Artist's illustration of Jupiter and Europa (in the foreground) with the Galileo spacecraft
Artist's illustration of Jupiter and Europa (in the foreground) with the Galileo spacecraftNASA

Europa, the smallest of the four Galilean moons orbiting Jupiter, which is considered as one of the most promising places to search for alien life in the solar system, is once again in the news as scientists observed something that looked like a sprouting water plume from old Hubble Space Telescope photographs.

This is not the first time that the possibility of alien life in Europa was discussed. Last year, scientists said that life in Europa is very much possible as the moon is expected to have tectonic plates, just like Earth. the existence of tectonic plates also implies the possibility of life in the ocean beneath the icy surface.

"We have this evidence of extension and spreading, so the question becomes where does that material go? On Earth, the answer is subduction zones. What we show is that under reasonable assumptions for conditions on Europa, subduction could be happening there as well, which is really exciting," said Brandon Johnson, an assistant professor in Brown's Department of Earth, Environmental and Planetary Sciences.

He also added: "If indeed there's life in that ocean, subduction offers a way to supply the nutrients it would need," Johnson

Apart from a possibly habitable ocean on Europa, this feature can also help us understand how plate tectonic movement started on the Earth.

Coming back to the water geysers, according to National Geography, images from the telescope showed water vapour erupting from the moon's surface from time and again. In 2013, one picture showed a possible 125-mile-high plume of water vapour sprouting from a region in the moon's southern hemisphere.

"There were some anomalous features in that close pass in December 1997 that we never fully understood...We went back and looked at them more carefully and found that they were just what you'd expect if we'd flown through a plume," said Margaret Kivelson, a senior scientist on the Galileo mission and emeritus professor of space physics at the University of California in Los Angeles, according to The Guardian.

In May 2017, the SETI Institute's Melissa McGrath also discussed all the potential evidence of plumes, including on spotted by the Galileo spacecraft two decades earlier.

"We saw very peculiar changes in the magnetic signal, something I don't think has been explained in the past. We also pulled out the plasma wave data from Galileo, and surprisingly, around the same time, the plasma wave showed anomalous emissions. So when you put those two together, that indicated that something very special had happened during that interval," said space scientist Xianzhe Jia from University of Michigan, who studied the archival data.
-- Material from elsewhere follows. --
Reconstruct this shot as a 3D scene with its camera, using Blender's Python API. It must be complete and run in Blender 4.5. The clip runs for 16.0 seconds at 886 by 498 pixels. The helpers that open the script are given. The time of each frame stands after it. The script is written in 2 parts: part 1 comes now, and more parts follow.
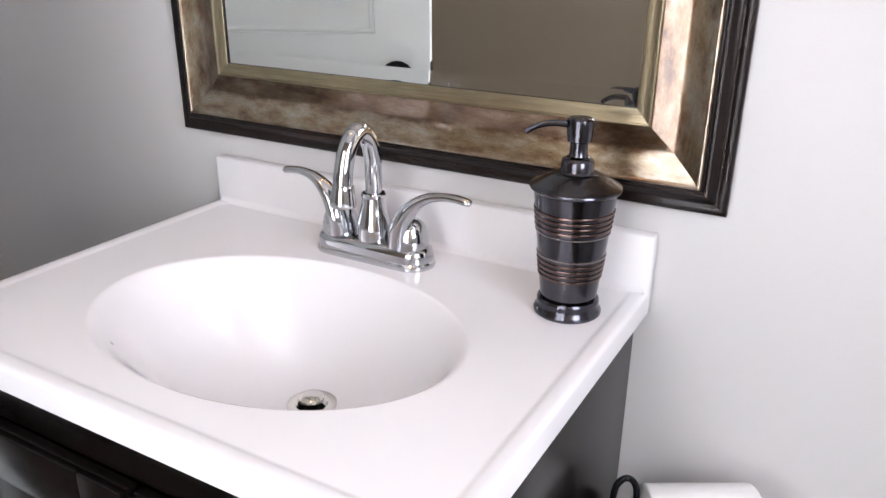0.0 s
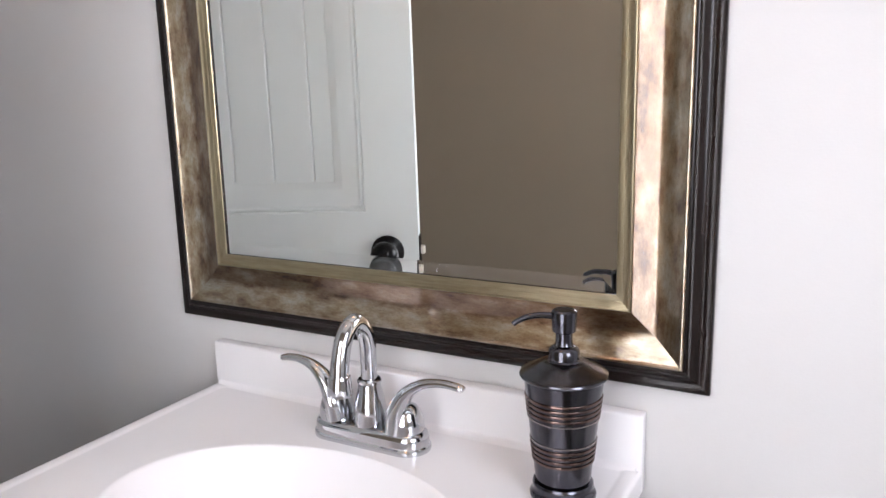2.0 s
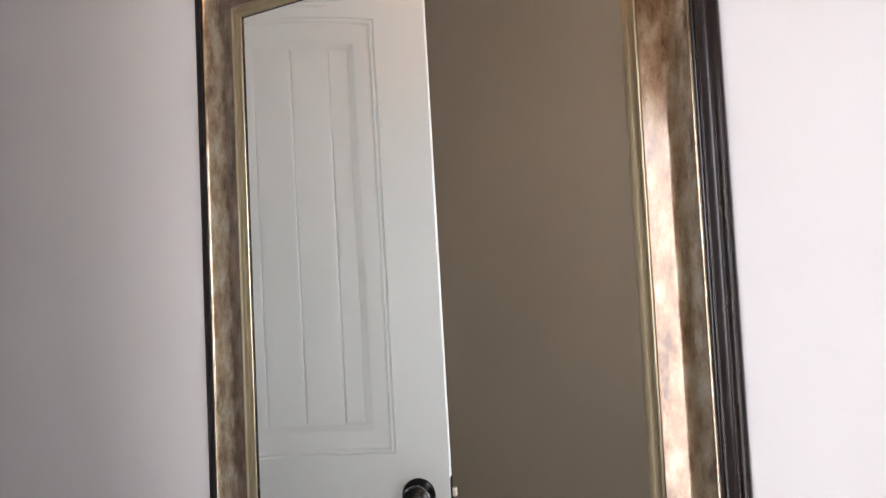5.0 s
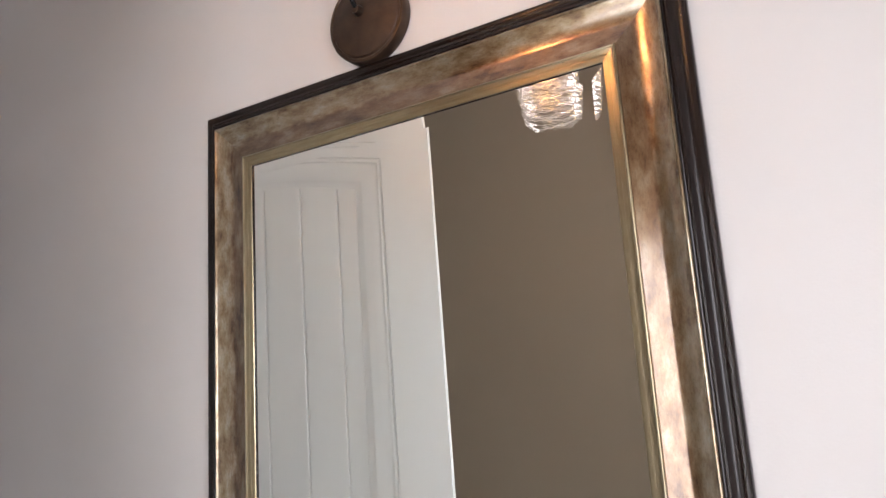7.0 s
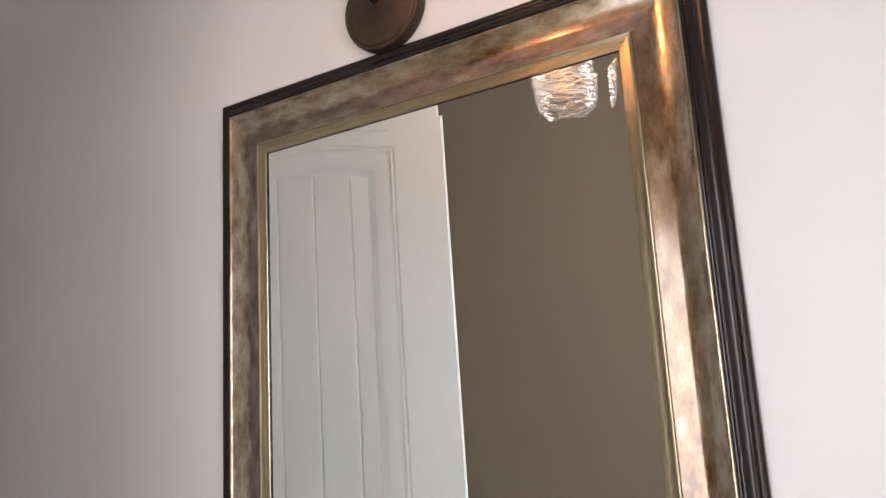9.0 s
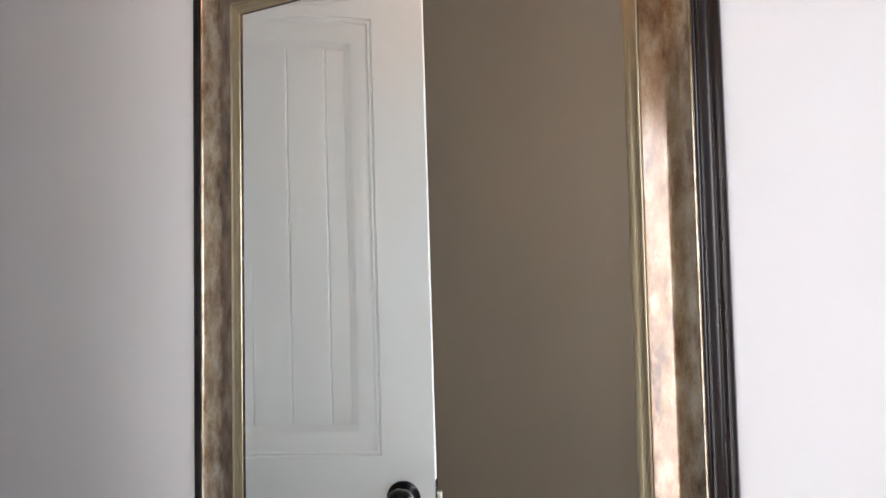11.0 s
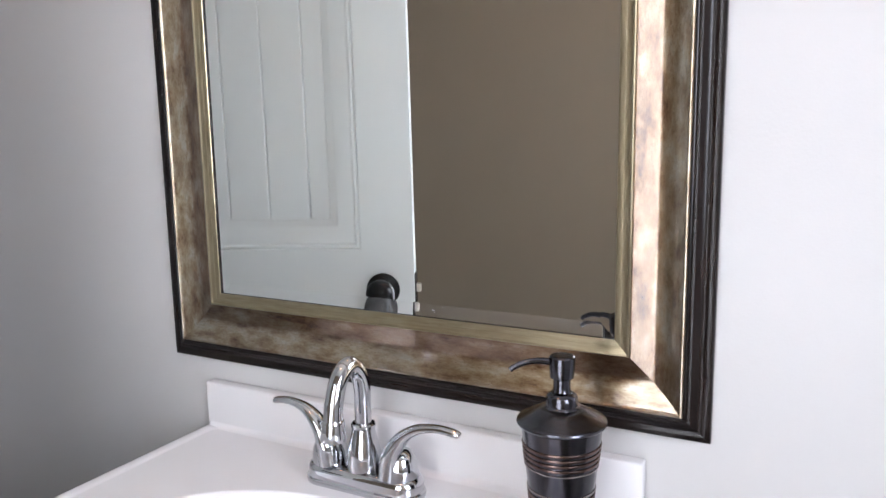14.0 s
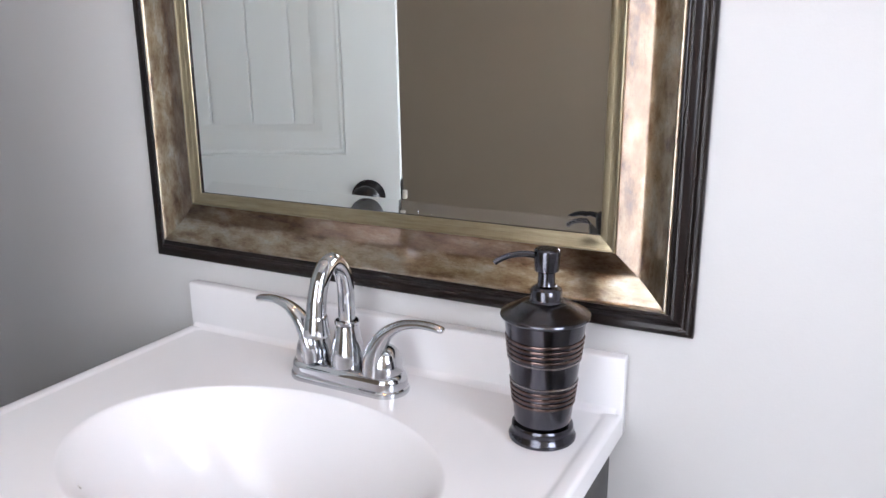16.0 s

If such plumes are common on the surface of Europa, which is known to possess a subsurface ocean, work of scientists looking for alien life is incomplete. They simply have to send a probe through one of those water blasts, rather than sending a spacecraft to the celestial body, making it land there, make it land on the surface an then dig till it reached the extra-terrestrial ocean. And guess what, there are few missions by Nasa and European Space Agency are already in the pipeline.